If you are looking for a book on leading teams especially with a focus on church-settings this is one of my top recommendations.
There is much of this book that can be immediately applied to a team you lead in a ministry setting. If you are looking to achieve greater clarity of purpose for your team, a better collaborative environment, determine who should or shouldn’t be on your lead team, trouble-shoot areas where your team may be underperforming to potential, help a team that is not good at communicating and resolving conflict, learn the best ways to resolve conflict in your team, help your team get better at making decisions (while learning faster decision making is not always better) than this is the book for you!
It challenged my views both as a team leader and as a team member. What I have observed is when a church is smaller it is easier to collaborate with others in various areas however, as a church grows it is normal to move into areas of specificity and take a less collaborative approach. While in many ways this is a good thing for top leadership teams this can also be harmful.
A couple of my top takeaways from this book can be found here:
- 6 Lessons for Ministry Leaders
- Clarity in Teams
- Favorite Quotes and Highlights from Teams That Thrive
In addition to the three articles above, at the bottom of this page is a summary of the 5 disciplines, and Table A.1 from the Appendix of the book with the TOP TEN TIPS to help your team thrive.
Discipline 1: Focus on purpose, the invisible leader of your team.
Great teams pursue a shared purpose that prioritizes making decisions together rather than advising one member who then makes key decisions. Mediocre teams spend most of their time advising the lead pastor, sharing information and coordinating operations, but they rarely go beyond that point. Exceptional leadership teams work together to do the most important strategic work in the church— making critical decisions—regularly and continually.
Discipline 2: Leverage differences in team membership.
Great teams pursue diversity in personality, background and perspective rather than democracy or uniformity. Mediocre teams have too many people with the same gifts, styles and backgrounds, or seek to include too many persons. Exceptional leadership teams are small, diverse and consist of members with complementary skills who concentrate their work on the leadership team.
Discipline 3: Rely on inspiration more than control to lead.
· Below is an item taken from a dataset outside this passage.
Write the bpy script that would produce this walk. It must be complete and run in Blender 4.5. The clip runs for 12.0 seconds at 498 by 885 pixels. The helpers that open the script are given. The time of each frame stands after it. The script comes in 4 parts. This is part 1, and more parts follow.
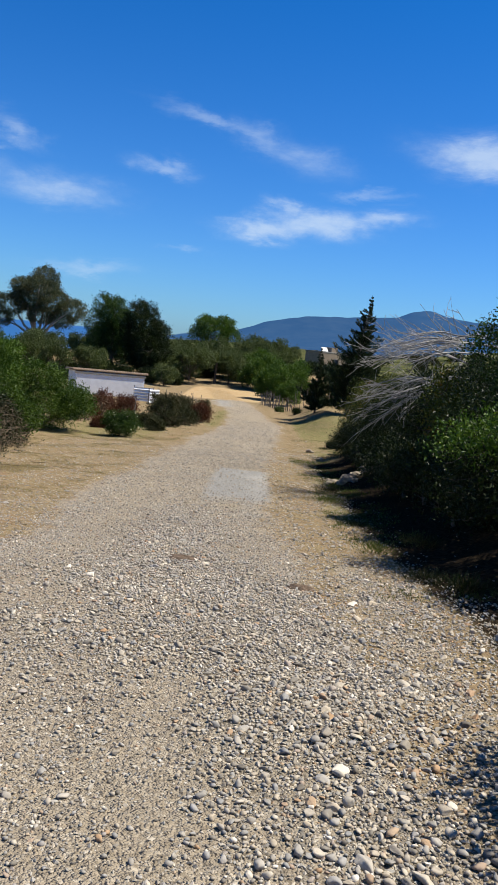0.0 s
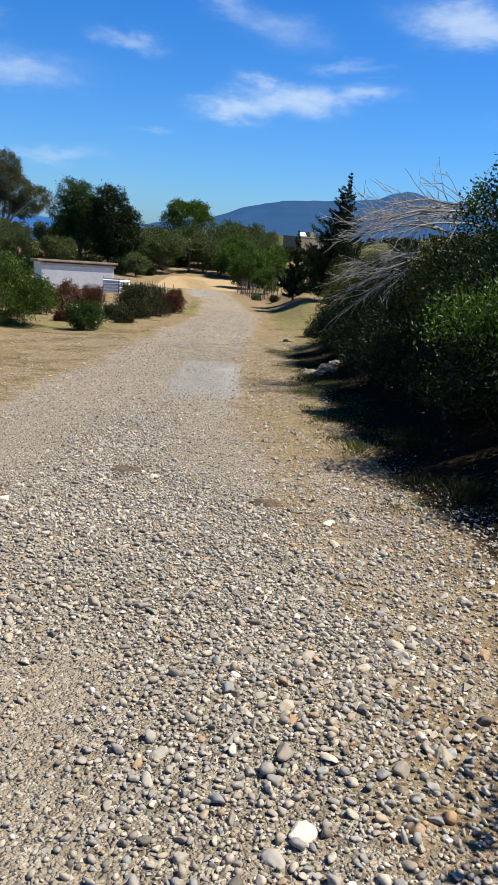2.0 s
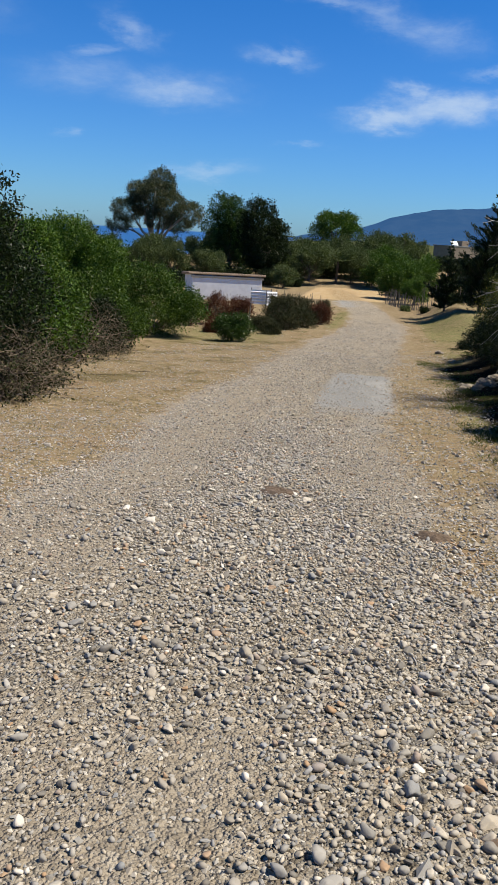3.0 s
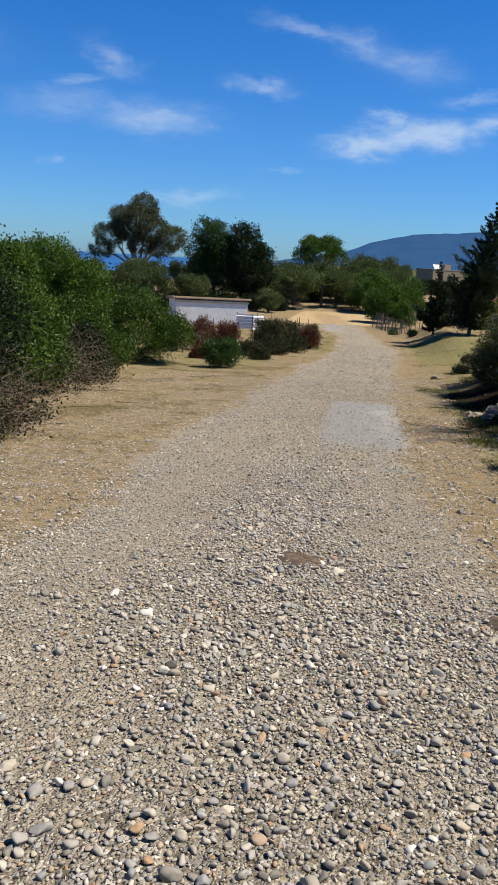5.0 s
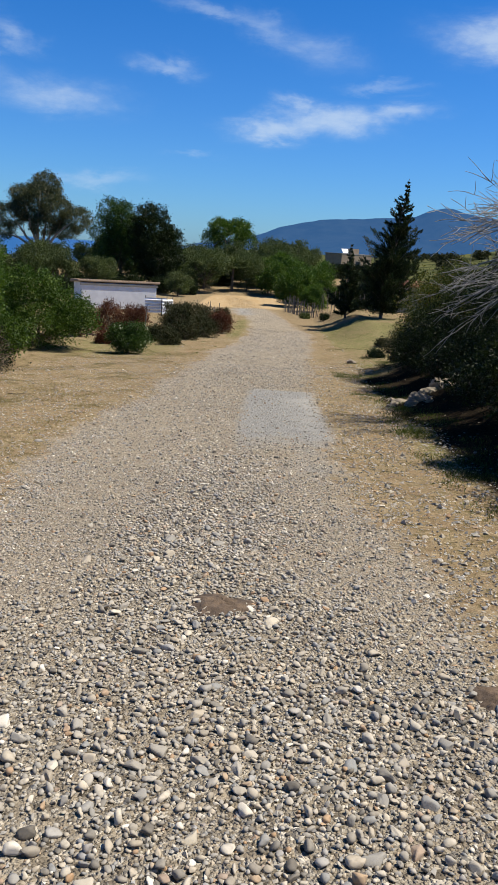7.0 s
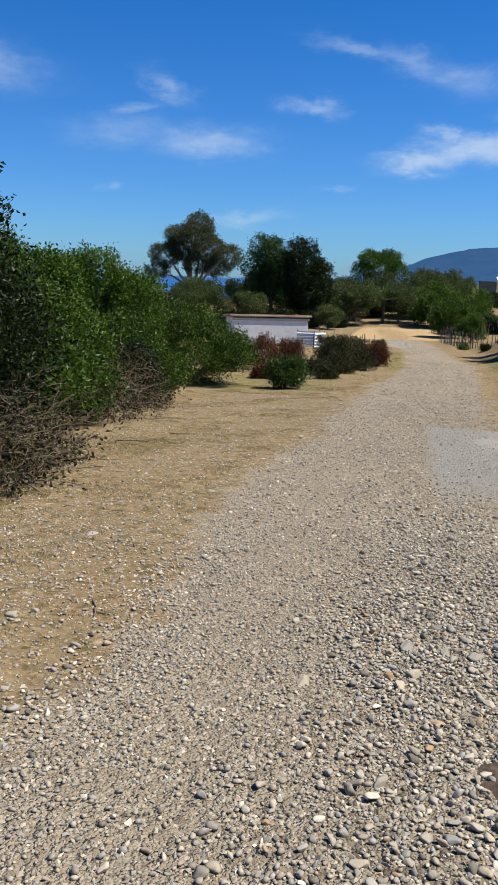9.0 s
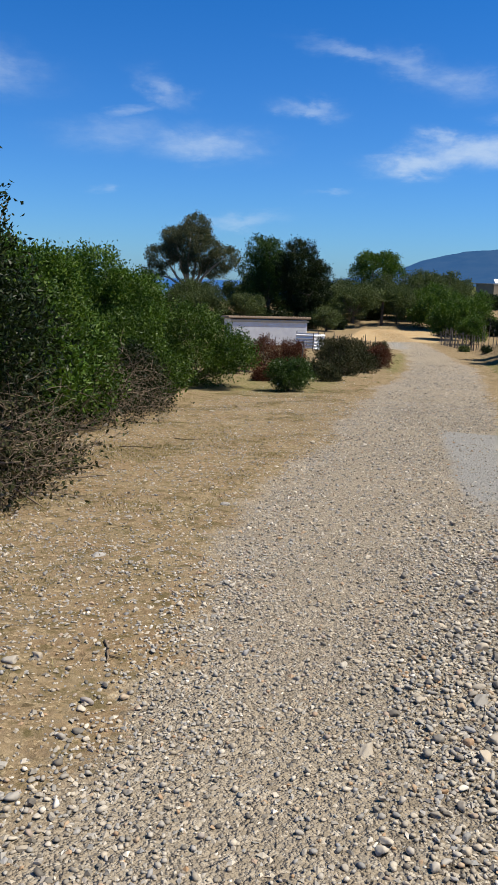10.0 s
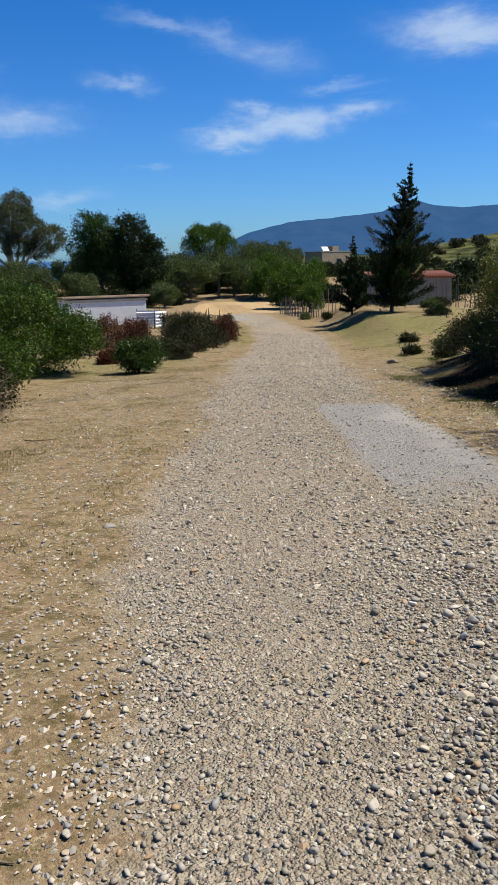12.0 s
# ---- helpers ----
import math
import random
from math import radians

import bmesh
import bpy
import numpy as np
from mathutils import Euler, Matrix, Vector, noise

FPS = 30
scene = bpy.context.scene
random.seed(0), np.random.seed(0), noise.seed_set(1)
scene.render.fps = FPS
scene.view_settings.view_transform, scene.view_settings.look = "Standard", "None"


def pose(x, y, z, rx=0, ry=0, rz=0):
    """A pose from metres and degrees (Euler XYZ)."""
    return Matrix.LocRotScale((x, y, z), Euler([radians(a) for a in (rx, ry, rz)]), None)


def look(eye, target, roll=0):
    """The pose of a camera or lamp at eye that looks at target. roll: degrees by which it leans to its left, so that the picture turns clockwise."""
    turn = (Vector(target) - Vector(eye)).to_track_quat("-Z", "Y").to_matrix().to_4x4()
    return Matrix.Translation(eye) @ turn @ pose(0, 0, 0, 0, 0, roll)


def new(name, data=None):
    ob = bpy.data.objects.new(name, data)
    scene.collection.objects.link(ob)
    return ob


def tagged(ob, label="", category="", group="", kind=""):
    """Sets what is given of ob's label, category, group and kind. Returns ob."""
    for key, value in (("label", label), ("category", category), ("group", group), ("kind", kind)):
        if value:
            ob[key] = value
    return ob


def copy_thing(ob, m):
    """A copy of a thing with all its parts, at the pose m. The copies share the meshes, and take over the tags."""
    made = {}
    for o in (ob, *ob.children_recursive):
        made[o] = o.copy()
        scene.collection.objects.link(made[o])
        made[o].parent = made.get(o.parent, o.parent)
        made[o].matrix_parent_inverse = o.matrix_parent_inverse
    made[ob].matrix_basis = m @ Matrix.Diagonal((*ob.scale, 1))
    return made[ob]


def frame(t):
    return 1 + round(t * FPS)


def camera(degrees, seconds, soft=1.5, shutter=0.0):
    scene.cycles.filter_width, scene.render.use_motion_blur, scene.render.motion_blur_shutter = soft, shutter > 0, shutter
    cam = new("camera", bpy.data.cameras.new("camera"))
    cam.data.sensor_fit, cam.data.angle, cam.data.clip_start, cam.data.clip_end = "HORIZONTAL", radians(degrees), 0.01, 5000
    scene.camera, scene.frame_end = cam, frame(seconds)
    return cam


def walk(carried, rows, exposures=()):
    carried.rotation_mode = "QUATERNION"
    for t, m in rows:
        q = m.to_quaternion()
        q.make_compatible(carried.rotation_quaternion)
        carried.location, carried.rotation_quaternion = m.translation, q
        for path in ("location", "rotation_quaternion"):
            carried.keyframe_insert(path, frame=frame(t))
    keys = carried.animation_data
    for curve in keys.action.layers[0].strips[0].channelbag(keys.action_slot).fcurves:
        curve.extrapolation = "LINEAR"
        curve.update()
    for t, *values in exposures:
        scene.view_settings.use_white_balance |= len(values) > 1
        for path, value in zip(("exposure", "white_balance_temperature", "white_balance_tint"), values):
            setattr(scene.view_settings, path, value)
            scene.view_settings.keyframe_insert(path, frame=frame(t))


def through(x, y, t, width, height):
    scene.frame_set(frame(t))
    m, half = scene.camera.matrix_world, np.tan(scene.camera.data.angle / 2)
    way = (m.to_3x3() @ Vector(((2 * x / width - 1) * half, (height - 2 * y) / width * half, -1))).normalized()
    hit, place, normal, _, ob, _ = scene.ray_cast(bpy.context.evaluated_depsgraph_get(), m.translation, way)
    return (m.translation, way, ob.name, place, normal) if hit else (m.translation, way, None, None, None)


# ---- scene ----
cam = camera(35.5, 12.0, 1.0)
PATH = [
    (0, (-0.004, 0.358, -0.155), (-0.013, 2.342, -0.41), 6.1),
    (0.5, (0.098, 0.673, -0.188), (0.025, 2.653, -0.458), 6.4),
    (1, (0.249, 0.985, -0.247), (0.326, 2.964, -0.525), 3.9),
    (1.5, (0.289, 1.339, -0.282), (0.334, 3.314, -0.596), 4.2),
    (2, (0.232, 1.756, -0.361), (0.295, 3.686, -0.883), 4.8),
    (2.5, (0.192, 2.033, -0.413), (-0.064, 3.951, -0.922), 2.9),
    (3, (0.074, 2.278, -0.431), (-0.225, 4.186, -0.951), 3.6),
    (5, (-0.338, 3.446, -0.535), (-0.602, 5.375, -0.994), 3.3),
    (5.5, (-0.419, 3.753, -0.567), (-0.667, 5.682, -1.031), 3.7),
    (6, (-0.427, 4.051, -0.603), (-0.531, 5.992, -1.075), 3.0),
    (6.5, (-0.398, 4.37, -0.642), (-0.452, 6.309, -1.127), 3.7),
    (7, (-0.458, 4.673, -0.681), (-0.497, 6.613, -1.164), 3.7),
    (7.5, (-0.561, 5.013, -0.75), (-0.701, 6.946, -1.246), 3.1),
    (9.5, (-1.274, 6.206, -0.867), (-1.702, 8.117, -1.27), 1.7),
    (10, (-1.424, 6.491, -0.917), (-1.823, 8.407, -1.329), 1.8),
    (10.5, (-1.593, 6.819, -0.94), (-1.983, 8.735, -1.362), 0.5),
    (11, (-1.794, 7.12, -0.966), (-1.943, 9.063, -1.413), -1.8),
    (11.5, (-1.885, 7.455, -1.018), (-1.962, 9.401, -1.471), -1.6),
    (12, (-1.981, 7.818, -1.055), (-1.986, 9.763, -1.521), -1.0),
]
walk(cam, [(t, look(eye, target, roll)) for t, eye, target, roll in PATH],
     exposures=[(0, 0.62), (1.5, 0.7), (2.0, 0.7), (2.5, 0.56), (3.0, 0.5), (5.0, 0.53), (12, 0.53)])

# ---- sky, sun ----
SUN_AZ, SUN_EL = 82.0, 59.0          # degrees clockwise from +y, and above the horizon


class Nodes:
    """Short hand for node trees."""

    def __init__(self, tree):
        self.tree = tree

    def add(self, kind, **props):
        n = self.tree.nodes.new(kind)
        for key, value in props.items():
            setattr(n, key, value)
        return n

    def put(self, socket, value):
        if isinstance(value, bpy.types.NodeSocket):
            self.tree.links.new(value, socket)
        else:
            socket.default_value = value

    def math(self, op, a, b=0.0, c=None, clamp=False):
        n = self.add("ShaderNodeMath", operation=op, use_clamp=clamp)
        self.put(n.inputs[0], a)
        self.put(n.inputs[1], b)
        if c is not None:
            self.put(n.inputs[2], c)
        return n.outputs[0]

    def mix(self, f, a, b, blend="MIX"):
        n = self.add("ShaderNodeMix", data_type="RGBA", blend_type=blend)
        self.put(n.inputs[0], f)
        self.put(n.inputs[6], a if isinstance(a, bpy.types.NodeSocket) else (*a, 1))
        self.put(n.inputs[7], b if isinstance(b, bpy.types.NodeSocket) else (*b, 1))
        return n.outputs[2]

    def noise(self, vec, scale, detail=3.0, rough=0.55, distort=0.0):
        n = self.add("ShaderNodeTexNoise")
        if vec is not None:
            self.put(n.inputs["Vector"], vec)
        n.inputs["Scale"].default_value = scale
        n.inputs["Detail"].default_value = detail
        n.inputs["Roughness"].default_value = rough
        n.inputs["Distortion"].default_value = distort
        return n.outputs["Fac"]

    def voronoi(self, vec, scale, out="Distance"):
        n = self.add("ShaderNodeTexVoronoi")
        self.put(n.inputs["Vector"], vec)
        n.inputs["Scale"].default_value = scale
        return n.outputs[out]

    def ramp(self, fac, stops):
        n = self.add("ShaderNodeValToRGB")
        el = n.color_ramp.elements
        while len(el) < len(stops):
            el.new(0.5)
        for e, (p, col) in zip(el, stops):
            e.position, e.color = p, (*col, 1)
        self.put(n.inputs[0], fac)
        return n.outputs[0]

    def step(self, v, lo, hi):
        n = self.add("ShaderNodeMapRange", interpolation_type="SMOOTHSTEP")
        self.put(n.inputs[0], v)
        n.inputs[1].default_value, n.inputs[2].default_value = lo, hi
        return n.outputs[0]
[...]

Outstanding teams prioritize leadership through relationship-based inspiration rather than role-based giving of directives. Leaders of mediocre teams prioritize control and directive leadership and neglect the development of positive working relationships. Leaders of exceptional teams focus on transformational leadership and the building of trust that together inspire and free the leadership team to perform with excellence while maintaining solid relationships.
Discipline 4: Intentionally structure your decision-making process.
While mediocre leadership teams make decisions in an unstructured, haphazard manner, exceptional leadership teams utilize a careful, step-by-step process while seeking God for his perspective and leading when making decisions.
Discipline 5: Build a culture of continuous collaboration.
Exceptional teams meet with intentionality, utilize collaboratively developed agendas and work together continuously to make the most of meetings. In contrast, mediocre teams tend to limit their collaboration to scheduled team meetings, and even when they meet, they fail to recognize the benefits of effective meetings.